I don’t see them as dark novels at all—I think they are shot through with magic and hope. Very few people have the privilege or luck to escape the trauma that inflicts most people in our country, whether through war, racism, segregation, incarceration, abuse, domestic violence, or just plain loneliness and grief. Rather than try to escape that, I want to lead readers through the darkness to a better place. I want to show how we can not only survive the hard times, we can thrive.
I know this is true from my own life. I lived through unspeakable horror as a child and was homeless as a teenager. I also know it is true from my children’s lives—I adopted them from foster care, and was honored to be the one to help them heal. And I also know it is true from my work. It’s easy to give up on humanity. But when we get in and do the work we discover the hope.
Would you recommend dark subject matter to other fiction writers?
I’d ask “What makes something dark, and what makes something light?” A book others might see as light could be seen by some as actually oppressive, by painting a utopian account of life. There is no room in those stories for someone like me, or my kids.
You value the truth. Why is it important that people know the truth? And how does truth telling differ in nonfiction writing and in novel writing?
I often tell witnesses that I believe justice happens when we tell the truth. I believe that with my heart and soul. The truth frees us. It lets us see our connections as humans, our frailties, our mistakes, our grievances, as well as our goodness and strength. I see fiction as a way to tell the complex truths in ways that don’t make readers feel as defensive. Fiction allows us to see the truth embodied in people, not behind a wall of argument.
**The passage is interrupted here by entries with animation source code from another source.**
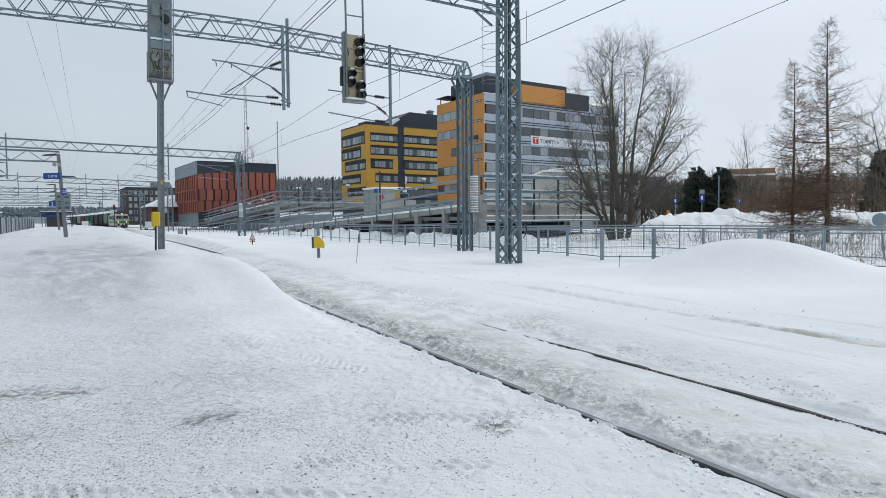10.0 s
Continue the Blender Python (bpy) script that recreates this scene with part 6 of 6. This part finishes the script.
def platform_post(x, y, signs):
    """A tall platform post with lamp arms; signs hang on some."""
    z = ground_z(x, y)
    g = thing("platform_post", x, y, z, "grey steel platform post with lamp arms and blue signs" if signs else "grey steel platform post with lamp arms", "post", "platform posts")
    g.matrix_basis = pose(x + 0.12, y, z, 0, -2.8, 0)
    h = 4.95
    body = Mesh()
    body.loft([[(-0.135 * k, -0.12 * k, zz), (0.135 * k, -0.12 * k, zz), (0.135 * k, 0.12 * k, zz), (-0.135 * k, 0.12 * k, zz)] for k, zz in ((0.82, -0.6), (0.66, h))])
    body.f = [tuple(reversed(f)) for f in body.f]
    part("post", body, PLATFORM_POST, g, "tapered grey post")
    for s, zz in ((-1, 4.85), (1, 3.55)):
        arm = Mesh()
        arm.prism([(s * 0.1, zz), (s * 0.85, zz - 0.02), (s * 0.7, zz + 0.06), (s * 0.1, zz + 0.11)][:: s], -0.12, 0.12, 1)
        part("lamp_arm", arm, ROOF_DARK, g, "flat dark lamp arm")
    if signs:
        sg = part("station_sign", Mesh().box(-0.85, 0.02, -0.22, -0.14, 3.46, 3.82, 0.01), BLUE, g, "blue station sign with white letters")
        letters(sg, "Lahti", -0.60, 3.56, -0.235, 0.22, WHITE_PAINT)
        pl = part("letter_sign", Mesh().box(0.0, 0.25, -0.20, -0.15, 2.52, 2.90, 0.01), BLUE, g, "blue sector sign with a white letter")
        letters(pl, "D", 0.04, 2.62, -0.215, 0.26, WHITE_PAINT)
        for xx in (-0.2, 0.05):
            part("loudspeaker", Mesh().lathe([(0.03, 0), (0.05, 0.08), (0.11, 0.18), (0.12, 0.2)], 14, pose(-0.12 + xx, -0.1, 4.3, 90, 0, 25)), DULL_RENDER, g, "pale horn loudspeaker", smooth=True)
    return g


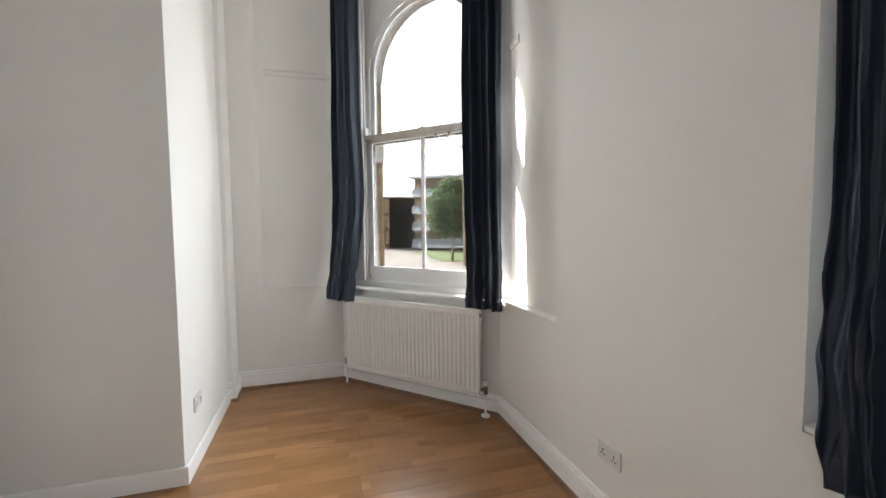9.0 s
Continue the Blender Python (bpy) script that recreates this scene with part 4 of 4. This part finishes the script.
# ---- parked cars ----
def car(x, y, yaw, paint, label):
    th = empty("car", Matrix.Translation((x, y, GZ + 0.02)) @ Matrix.Rotation(yaw, 4, "Z"), label, "car", "parked cars")
    M = shade("car_paint", paint, 0.25, 0.02, 2, 20, 0.0)
    prof = [(-2.1, 0.32), (-2.12, 0.62), (-1.95, 0.86), (-1.2, 0.95), (1.45, 0.93), (2.0, 0.86), (2.1, 0.6), (2.08, 0.32)]
    bm = extrude_xz(bmesh.new(), prof, -0.86, 0.86)
    bmesh.ops.bevel(bm, geom=bm.edges[:], offset=0.07, segments=2, affect="EDGES")
    body = part("body", bm, M, th, smooth=True)
    cab = [(-1.25, 0.92), (-0.55, 1.42), (1.0, 1.45), (1.75, 0.92)]
    bm = extrude_xz(bmesh.new(), cab, -0.76, 0.76)
    for v in bm.verts:
        if v.co.z > 1.2:
            v.co.y *= 0.80
    part("glasshouse", bm, M_DARKGLASS, th, "dark tinted windows")
    bm = extrude_xz(bmesh.new(), [(-0.62, 1.41), (-0.5, 1.47), (0.95, 1.50), (1.1, 1.43)], -0.63, 0.63)
    part("roof", bm, M, th)
    for wx in (-1.3, 1.28):
        for k in (-1, 1):
            bm = bmesh.new()
            tube(bm, [(wx, k * 0.70, 0.31), (wx, k * 0.89, 0.31)], 0.31, 18)
            w = part("wheel", bm, M_TYRE, th)
            bm = bmesh.new()
            tube(bm, [(wx, k * 0.80, 0.31), (wx, k * 0.895, 0.31)], 0.19, 14)
            part("rim", bm, M_LAMP, w)
    for k in (-1, 1):
        part("headlight", boxes((-2.13, -2.0, k * 0.62 - 0.16, k * 0.62 + 0.16, 0.62, 0.78), bevel=0.02), M_BLIND, th)
        part("tail_light", boxes((1.98, 2.09, k * 0.66 - 0.13, k * 0.66 + 0.13, 0.66, 0.84), bevel=0.02), M_RED, th)
    part("number_plate", boxes((-2.15, -2.1, -0.26, 0.26, 0.42, 0.53)), M_BLIND, th)
    return th


silver, white, black, blue, grey = (0.45, 0.46, 0.47), (0.7, 0.7, 0.7), (0.03, 0.03, 0.035), (0.05, 0.10, 0.22), (0.16, 0.17, 0.18)
for i, (x, c, nm) in enumerate(((-42, silver, "silver"), (-48.5, white, "white"), (-54.5, silver, "silver"), (-60.5, grey, "grey"), (-67, white, "white"), (-73.5, silver, "silver"), (-80, white, "white"), (-87, black, "black"))):
    car(x, 6.45, math.pi, c, nm + " hatchback parked along the kerb")
for i, (x, c, nm) in enumerate(((-46, blue, "blue"), (-52.5, grey, "grey"), (-59, white, "white"), (-66, black, "black"))):
    car(x, 1.0, 0.0, c, nm + " car parked under the dark tree")


# ---- recycling bin on the verge ----
rb = empty("recycling_bin", Matrix.Translation((-86.5, 9.3, GZ)), "large blue lidded recycling bin beside the lawn", "bin")
M_BIN = shade("blue_bin_plastic", (0.05, 0.22, 0.45), 0.4, 0.08, 3, 20, 0.0)
part("body", boxes((-0.6, 0.6, -1.0, 1.0, 0.16, 1.25), bevel=0.06), M_BIN, rb)
part("lid", boxes((-0.66, 0.66, -1.05, 1.05, 1.25, 1.38), bevel=0.05), M_BIN, rb)
for x in (-0.45, 0.45):
    for y in (-0.8, 0.8):
        bm = bmesh.new()
        tube(bm, [(x, y - 0.04, 0.09), (x, y + 0.04, 0.09)], 0.09, 12)
        part("wheel", bm, M_TYRE, rb)


# ---- floor boards (last: many pieces) ----
def boards():
    rng = random.Random(11)
    w, ln, g = 0.193, 1.29, 0.0008
    x = XL + 0.02
    while x < XR:
        x1 = min(x + w, XR)
        y = YD - 0.145 - rng.uniform(0.1, 1.1)
        top = YF if (x + x1) / 2 > -2.912 else 2.505 + ((x + x1) / 2 - XL) * (YF - 2.505) / (XL * -1 - 2.912) + 0.10
        low = YD - 0.145 if x1 > BX else BY
        while y < top:
            a, b = max(y, low), min(y + ln, top)
            if b - a > 0.02:
                bm = boxes((0, x1 - x - g, 0, b - a - g, -0.012, 0.0), bevel=0.0008)
                me = bpy.data.meshes.new("board")
                bm.to_mesh(me), bm.free()
                me.materials.append(M_FLOOR)
                o = new("board", me)
                o.parent, o.location = floor, (x, a, 0)
            y += ln
        x = x1


boards()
You seem very motivated to help others. Do you view your writing and your investigative work as equally helpful to people? If not, which do you consider more helpful, and why?
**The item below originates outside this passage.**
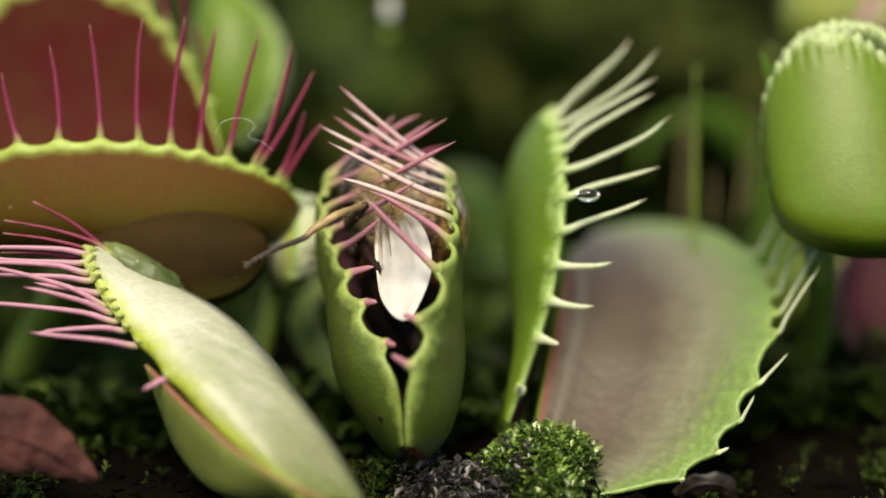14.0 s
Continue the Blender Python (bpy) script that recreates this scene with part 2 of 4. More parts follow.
silver = w.ramp(w.noise(3400, 5, 0.7), [(0.42, (0.012, 0.010, 0.009)), (0.50, (0.09, 0.08, 0.07)), (0.58, (0.50, 0.49, 0.46))])
high = w.maths("ADD", w.maths("MULTIPLY", part_of.outputs["Z"], 400.0), w.maths("MULTIPLY_ADD", part_of.outputs["X"], 130.0, w.maths("MULTIPLY", w.noise(500, 3), 0.5)))
tone = w.mix(w.ramp(w.maths("SUBTRACT", high, 1.1), [(0.35, (0, 0, 0)), (0.55, (1, 1, 1))]), gold, silver)
tan = w.ramp(w.noise(1800, 4), [(0.35, (0.03, 0.02, 0.01)), (0.65, (0.24, 0.17, 0.08))])
M["thorax"] = w.colour(w.mix(w.ramp(w.maths("MULTIPLY_ADD", part_of.outputs["X"], 300.0, 0.6), [(0.25, (1, 1, 1)), (0.5, (0, 0, 0))]), tone, tan))
w = Nodes("amber to black abdomen", 0.55)
w.bsdf.inputs["Specular IOR Level"].default_value = 0.06
lengthways = w.add("ShaderNodeSeparateXYZ")
w.link(w.where, lengthways.inputs[0])
w.bump(w.noise(3000, 3), 0.3, 0.00005)
band = w.maths("ADD", lengthways.outputs["Z"], w.maths("MULTIPLY", w.noise(500, 2), 0.0012))
M["abdomen"] = w.colour(w.ramp(w.maths("MULTIPLY_ADD", band, 160.0, 0.62), [(0.36, (0.005, 0.004, 0.003)), (0.52, (0.13, 0.055, 0.014)), (0.9, (0.18, 0.075, 0.02))]))
w = Nodes("wing membrane", 0.25)
M["wing"] = w.colour(w.ramp(w.noise(400, 3), [(0.3, (0.62, 0.59, 0.54)), (0.6, (0.78, 0.77, 0.72))]), 0.25)
w.bump(w.noise(900, 4), 0.7, 0.00016)
clear = w.add("ShaderNodeBsdfTransparent")
thin = w.add("ShaderNodeMixShader")
w.link(w.tree.nodes["Material Output"].inputs["Surface"].links[0].from_socket, thin.inputs[1])
w.link(clear.outputs[0], thin.inputs[2])
w.link(w.attr("clear"), thin.inputs[0])
w.link(thin.outputs[0], w.tree.nodes["Material Output"].inputs["Surface"])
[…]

My investigative work and parenting have been the chance to help real people. I’ve worked hundreds of cases, and adopted three kids from foster care as well as fostered others. That’s activism on a daily level, one person at a time. My novels have the ability to reach thousands more. I think both are effective, in different ways. I get so many letters from readers who tell me my novels changed their lives. Many are from trauma survivors who feel that someone finally understood, and gave them hope. My novels push back hard against societal messages of shame. They are about victims claiming their stories and their right to be happy and healed.
In your most recent novel, The Child Finder, Oregon’s natural environment is a strong presence. Did you grow up in Oregon and spend a lot of time out in nature? If so, what was that experience like for you, and how did it affect your writing? If not, how did you develop your sense of the natural world in Oregon?
I did grow up in Oregon. The novel was a great chance to showcase the beauty here. You can go from beach to snowy mountains to the desert here, all in one day. I love that. The wilderness and beauty of Oregon definitely shaped me as a writer. Even growing up poor in the city, it was impossible to escape the lush courage and wilderness, spouting from every abandoned ditch, filling the trees with bird song. It is a gorgeous state.
As an investigator and writer, you have spent a lot of time focusing on crime, violence, and pain. How do you keep it from getting you down?
Rather than get me down, it has made me more optimistic over time. When we are involved hands on with change, we feel much better about ourselves and our futures. Nothing is more depressing than doing nothing. Frankly, only people of privilege can afford do that. Pessimism is a luxury.
What advice do you have for writers who want to tackle subject matter that might be painful for them or their readers?
Write from your heart. Tell your truth and the truth of your world. Silence the inner critic that tells you it won’t sell or people won’t like it. What you write will be a salve for [people who have] been silenced, ignored, and shamed their entire lives. Treat victims with respect. Even fictional victims deserve to be treated with dignity and respect. Never, ever, exploit victims or violence. Harm is not a plot device, or there for your or the reader’s entertainment. Hold true to the sanctity and joy of life—be real and be loving.